Talking About Race

Given their druthers race is not usually the go to conversation topic for most people. It’s not hard to understand really, when you think about the ever present fear of saying or doing something that will get you called a racist.

I can say from experience someone calling you a racist (or homophobic) feels awful. I’ve been called both.

You can’t really defend yourself when someone calls you racist because its their perception of who you are.  Based on whatever facts they are using (assuming words or actions), our intentions, motivations and back story are no longer relevant.

What ever you say ends up sounding like a “but I have black friends” excuse.
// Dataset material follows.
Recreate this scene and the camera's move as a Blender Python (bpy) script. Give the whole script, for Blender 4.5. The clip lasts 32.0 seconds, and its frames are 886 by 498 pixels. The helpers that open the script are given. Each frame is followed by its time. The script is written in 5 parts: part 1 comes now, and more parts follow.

When I have the opportunity to lead workshops about race I usually pull out the Jay Smooth video. This does a couple of things: gets some very important ideas in the open quickly, lets everyone look at a screen rather than each other while they hear those ideas, and puts an African-American voice in the room.

The fact that I am a white woman can work for or against me when talking about race. Again perception.

The other day someone introduced me to a new tool for my tool box.

Amandla Stenberg, a 16-year old actress, made a video about cultural appropriation for her history class: “Don’t Cash Crop on My Cornrows – a crash discourse on black culture.” I give it an “A” for its ability to raise issues in a meaningful way that leads to further discussion.

Don’t know why this feels like progress in the face of continual reporting of black men and women being shot to death by police, but it does.

Given my druthers I’d wade into a tough conversation every day if could. Anyone need a workshop?